Description
Named Entity Recognition annotators allow for a generic model to be trained by using a Deep Learning architecture (Char CNNs - BiLSTM - CRF - word embeddings) inspired on a former state of the art model for NER: Chiu & Nicols, Named Entity Recognition with Bidirectional LSTM,CNN.
Deidentification NER (Arabic) is a Named Entity Recognition model that annotates text to find protected health information that may need to be de-identified. It detects 17 entities. This NER model is trained with a combination of custom datasets, and several data augmentation mechanisms. This model uses CamelBERT Arabic Embeddings.
Predicted Entities
PATIENT
, HOSPITAL
, DATE
, ORGANIZATION
, CITY
, STREET
, USERNAME
, SEX
, IDNUM
, EMAIL
, ZIP
, MEDICALRECORD
, PROFESSION
, PHONE
, COUNTRY
, DOCTOR
, AGE
How to use
documentAssembler = DocumentAssembler()\
.setInputCol("text")\
.setOutputCol("document")
sentenceDetector = SentenceDetectorDLModel.pretrained("sentence_detector_dl", "xx")\
.setInputCols(["document"])\
.setOutputCol("sentence")
tokenizer = Tokenizer()\
.setInputCols(["sentence"])\
.setOutputCol("token")
embeddings = BertEmbeddings.pretrained("bert_embeddings_base_arabic_camel_msa","ar") \
.setInputCols(["document", "token"]) \
.setOutputCol("embeddings")
clinical_ner = MedicalNerModel.pretrained("ner_deid_subentity_camelbert", "ar", "clinical/models")\
.setInputCols(["sentence","token","embeddings"])\
.setOutputCol("ner")
ner_converter = NerConverterInternal()\
.setInputCols(["sentence","token","ner"])\
.setOutputCol("ner_chunk")
nlpPipeline = Pipeline(
stages=[
documentAssembler,
sentenceDetector,
tokenizer,
embeddings,
clinical_ner,
ner_converter
])
text = '''
عالج الدكتور محمد المريض أحمد البالغ من العمر 55 سنة في 15/05/2000 في مستشفى مدينة الرباط. رقم هاتفه هو 0610948234 وبريده الإلكتروني
abcd@gmail.com.
'''
data = spark.createDataFrame([[text]]).toDF("text")

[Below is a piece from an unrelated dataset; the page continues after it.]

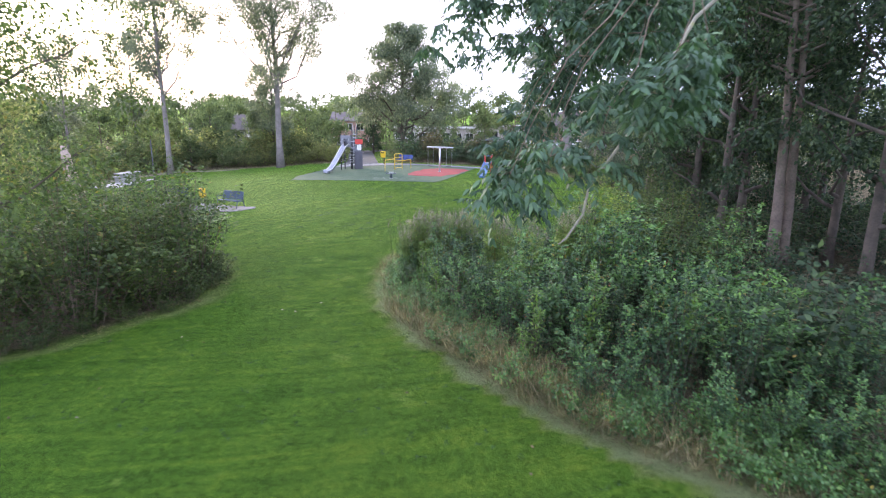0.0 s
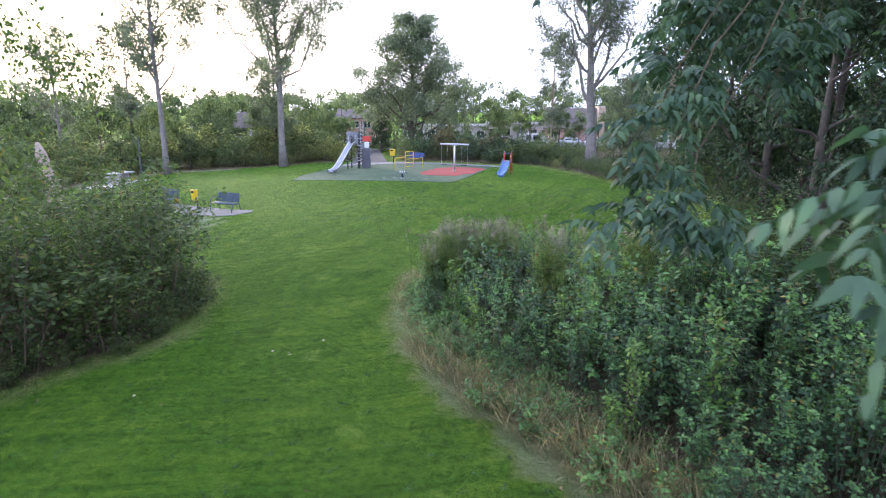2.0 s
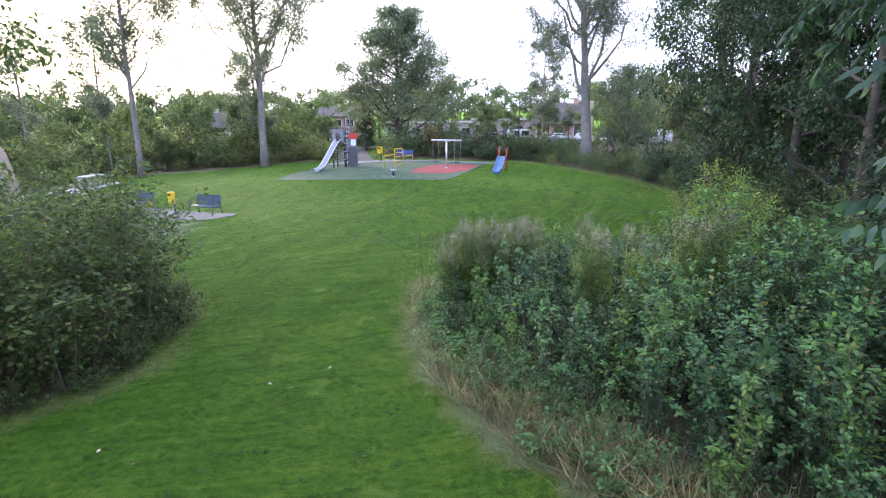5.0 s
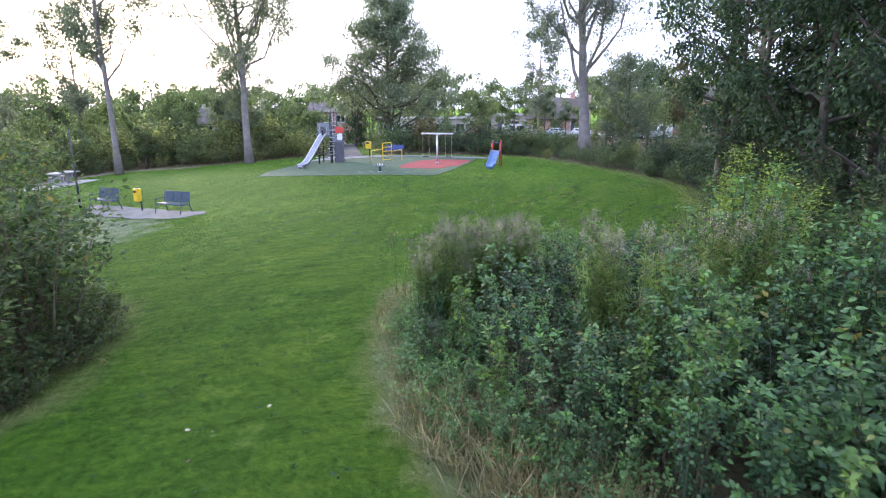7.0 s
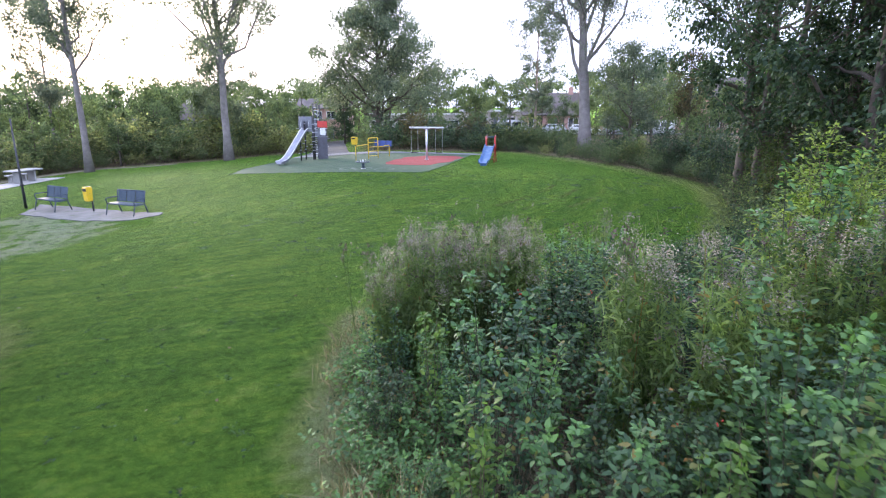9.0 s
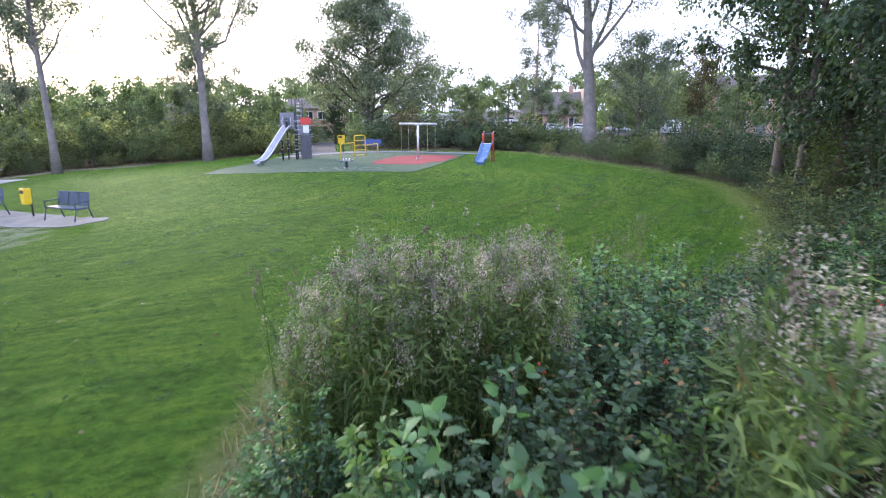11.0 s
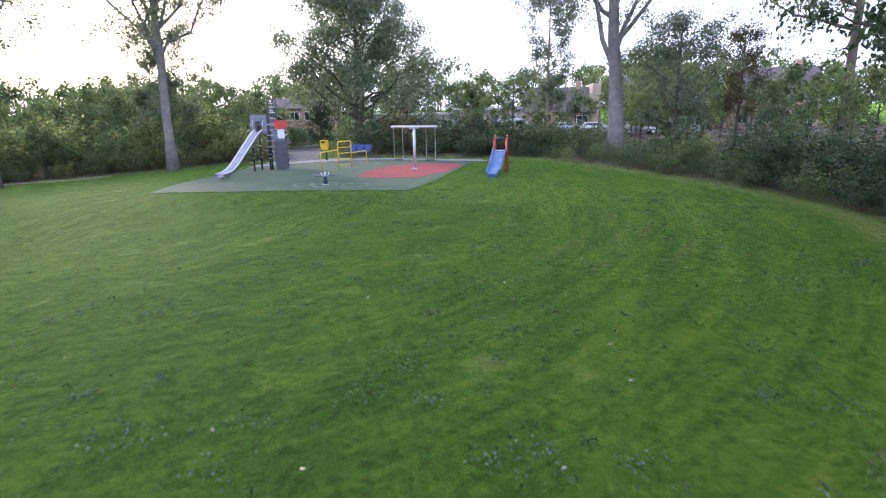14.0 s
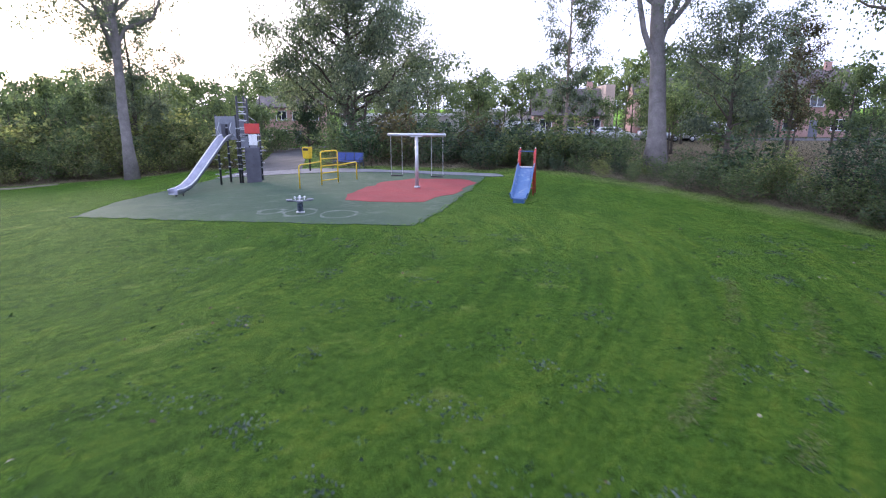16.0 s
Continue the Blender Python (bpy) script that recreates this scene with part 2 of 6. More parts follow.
def lawn_material():
    m = bpy.data.materials.new("lawn")
    nt, p, nd, lk = nodes_of(m)
    big, mid, fine, blade = noise_node(nt, 0.11, 3), noise_node(nt, 1.4, 6, 0.75), noise_node(nt, 6.5, 6, 0.8), noise_node(nt, 95.0, 3, 0.7)
    col = ramp_node(nt, big.outputs[0], [(0.3, (0.0158, 0.0405, 0.0046)), (0.7, (0.026, 0.0542, 0.0067))]).outputs[0]
    col = mix_node(nt, 1.0, col, ramp_node(nt, mid.outputs[0], [(0.34, (0.85, 0.88, 0.9)), (0.5, (1, 1, 1)), (0.66, (1.22, 1.13, 1.06))]).outputs[0], "MULTIPLY")
    col = mix_node(nt, 1.0, col, ramp_node(nt, fine.outputs[0], [(0.34, (0.5, 0.58, 0.56)), (0.5, (1, 1, 1)), (0.66, (1.45, 1.32, 1.22))]).outputs[0], "MULTIPLY")
    col = mix_node(nt, 1.0, col, ramp_node(nt, blade.outputs[0], [(0.32, (0.5, 0.56, 0.52)), (0.68, (1.5, 1.42, 1.3))]).outputs[0], "MULTIPLY")
    # mown swaths
    tc = nd.new("ShaderNodeTexCoord")
    mp = nd.new("ShaderNodeMapping")
    mp.inputs["Rotation"].default_value = (0, 0, radians(12))
    lk.new(tc.outputs["Object"], mp.inputs[0])
    wv = nd.new("ShaderNodeTexWave")
    wv.inputs["Scale"].default_value, wv.inputs["Distortion"].default_value, wv.inputs["Detail Scale"].default_value = 0.16, 2.5, 0.4
    lk.new(mp.outputs[0], wv.inputs["Vector"])
    col = mix_node(nt, 1.0, col, ramp_node(nt, wv.outputs[1], [(0.2, (0.94, 0.95, 0.94)), (0.8, (1.05, 1.04, 1.03))]).outputs[0], "MULTIPLY")
    # rows of clippings left in wide curves by the mower
    rel = nd.new("ShaderNodeVectorMath")
    rel.operation = "SUBTRACT"
    rel.inputs[1].default_value = (-13.0, 41.0, 0)
    lk.new(tc.outputs["Object"], rel.inputs[0])
    flat = nd.new("ShaderNodeSeparateXYZ")
    lk.new(rel.outputs[0], flat.inputs[0])
    rad_ = nd.new("ShaderNodeVectorMath")
    rad_.operation = "LENGTH"
    lk.new(rel.outputs[0], rad_.inputs[0])
    ang = nd.new("ShaderNodeMath")
    ang.operation = "ARCTAN2"
    lk.new(flat.outputs[1], ang.inputs[0])
    lk.new(flat.outputs[0], ang.inputs[1])
    pol = nd.new("ShaderNodeCombineXYZ")
    lk.new(rad_.outputs["Value"], pol.inputs[0])
    lk.new(ang.outputs[0], pol.inputs[1])
    rows_ = nd.new("ShaderNodeTexNoise")
    rows_.inputs["Scale"].default_value, rows_.inputs["Detail"].default_value, rows_.inputs["Roughness"].default_value = 3.8, 5.0, 0.7
    lk.new(pol.outputs[0], rows_.inputs["Vector"])
    col = mix_node(nt, 1.0, col, ramp_node(nt, rows_.outputs[0], [(0.34, (0.74, 0.8, 0.82)), (0.5, (1, 1, 1)), (0.68, (1.4, 1.24, 1.12))]).outputs[0], "MULTIPLY")
    # straw-coloured worn patches
    pn = noise_node(nt, 0.55, 6, 0.7)
    col = mix_node(nt, ramp_node(nt, pn.outputs[0], [(0.6, (0, 0, 0)), (0.78, (0.5, 0.5, 0.5))]).outputs[0], col, (0.11, 0.17, 0.03))
    for attr, c in (("dry", (0.27, 0.225, 0.13)), ("soil", (0.045, 0.038, 0.024)), ("worn", (0.16, 0.16, 0.145))):
        at = nd.new("ShaderNodeAttribute")
        at.attribute_name = attr
        brk = mix_node(nt, 1.0, at.outputs["Color"], ramp_node(nt, (mid if attr == "worn" else fine).outputs[0], [(0.42, (0.0, 0.0, 0.0)), (0.58, (1.0, 1.0, 1.0))] if attr == "worn" else [(0.25, (0.45, 0.45, 0.45)), (0.6, (1.3, 1.3, 1.3))]).outputs[0], "MULTIPLY")
        cc = mix_node(nt, 1.0, c, ramp_node(nt, fine.outputs[0], [(0.3, (0.6, 0.6, 0.6)), (0.7, (1.4, 1.4, 1.4))]).outputs[0], "MULTIPLY")
        col = mix_node(nt, brk, col, cc)
    lk.new(col, p.inputs["Base Color"])
    p.inputs["Roughness"].default_value = 0.9
    p.inputs["Specular IOR Level"].default_value = 0.06
    p.inputs["Sheen Weight"].default_value, p.inputs["Sheen Roughness"].default_value = 0.57, 0.22
    lk.new(mix_node(nt, 1.0, mix_node(nt, 1.0, col, (15.9, 14.9, 15.3), "MULTIPLY"), (0.7, 0.9, 0.4), "DARKEN"), p.inputs["Sheen Tint"])
    b = nd.new("ShaderNodeBump")
    b.inputs["Strength"].default_value, b.inputs["Distance"].default_value = 0.9, 0.08
    mh = nd.new("ShaderNodeMath")
    lk.new(fine.outputs[0], mh.inputs[0])
    lk.new(blade.outputs[0], mh.inputs[1])
    lk.new(mh.outputs[0], b.inputs["Height"])
    lk.new(b.outputs[0], p.inputs["Normal"])
    return m


M["lawn"] = lawn_material()


# ---- terrain ----
def ss(v):
    v = min(max(v, 0.0), 1.0)
    return v * v * (3 - 2 * v)


def ter(x, y):
    w = ss((y - 38) / 10)
    z = 0.35 * ss((y - 22) / 20) - 0.15 * (1 - ss((y - 12) / 12))
    return z - 1.3 * (1 - w) * ss((-x - 4) / 16) - 1.25 * w * ss((-x - 7) / 20) - 0.07 * max(0.0, min(-x, 60) - 25)


def out(x, y):
    """Places west of the lawn, set out along the rays from the middle of it; also how much larger things are there."""
    dx, dy = x - 1.1, y - 10.3
    a = math.degrees(math.atan2(-dx, dy))
    f = 1 + 0.09 * ss((a - 10) / 11) + 0.26 * ss((a - 33) / 9) * ss((math.hypot(dx, dy) - 32) / 12)
    return 1.1 + dx * f, 10.3 + dy * f, f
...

results = nlpPipeline.fit(data).transform(data)
val documentAssembler = new DocumentAssembler()
.setInputCol("text")
.setOutputCol("document")
val sentenceDetector = SentenceDetectorDLModel.pretrained("sentence_detector_dl", "xx")
.setInputCols(Array("document"))
.setOutputCol("sentence")
val tokenizer = new Tokenizer()
.setInputCols(Array("sentence"))
.setOutputCol("token")
val embeddings = BertEmbeddings.pretrained("bert_embeddings_base_arabic_camel_msa", "ar")
.setInputCols(Array("document", "token"))
.setOutputCol("embeddings")
.setCaseSensitive(true)
val clinical_ner = MedicalNerModel.pretrained("ner_deid_subentity_camelbert", "ar", "clinical/models")
.setInputCols(Array("sentence","token","word_embeddings"))
.setOutputCol("ner")
val ner_converter = new NerConverterInternal()
.setInputCols(Array("sentence", "token", "ner"))
.setOutputCol("ner_chunk")
val pipeline = new Pipeline().setStages(Array(
documentAssembler,
sentenceDetector,
tokenizer,
embeddings,
clinical_ner,
ner_converter))
val text = '''
عالج الدكتور محمد المريض أحمد البالغ من العمر 55 سنة في 15/05/2000 في مستشفى مدينة الرباط. رقم هاتفه هو 0610948234 وبريده الإلكتروني
abcd@gmail.com.
'''
val data = Seq(text).toDS.toDF("text")
val results = pipeline.fit(data).transform(data)
Results
+--------------+--------------------------+
|chunk |ner_label|
+--------------+--------------------------+
|الدكتور محمد |DOCTOR |
|55 سنة |AGE |
|15/05/2000 |DATE |
|الرباط |CITY |
|0610948234 |PHONE |
|abcd@gmail.com |EMAIL |
+--------------+---------------------------+
Model Information
Model Name: | ner_deid_subentity_camelbert |
Compatibility: | Healthcare NLP 5.1.0+ |
License: | Licensed |
Edition: | Official |
Input Labels: | [sentence, token, embeddings] |
Output Labels: | [ner] |
Language: | ar |
Size: | 16.4 MB |
Benchmarking
label Precision Recall F1
AGE 98.08 99.51 98.79
CITY 87.17 92.03 89.53
COUNTRY 90.32 84.85 87.50
DATE 98.07 97.30 97.68
DOCTOR 92.09 91.90 91.99
EMAIL 100.00 100.00 100.00
HOSPITAL 84.32 91.28 87.67
IDNUM 92.86 100.00 96.30
MEDICALRECORD 61.54 94.12 74.42
ORGANIZATION 81.58 68.89 74.70
PATIENT 75.00 83.41 78.98
PHONE 97.06 82.50 89.19
PROFESSION 89.72 85.97 87.80
SEX 98.71 81.33 89.18
STREET 100.00 96.77 98.36
USERNAME 100.00 100.00 100.00
ZIP 95.24 100.00 97.56
Macro - - 94.00
Micro - - 95.00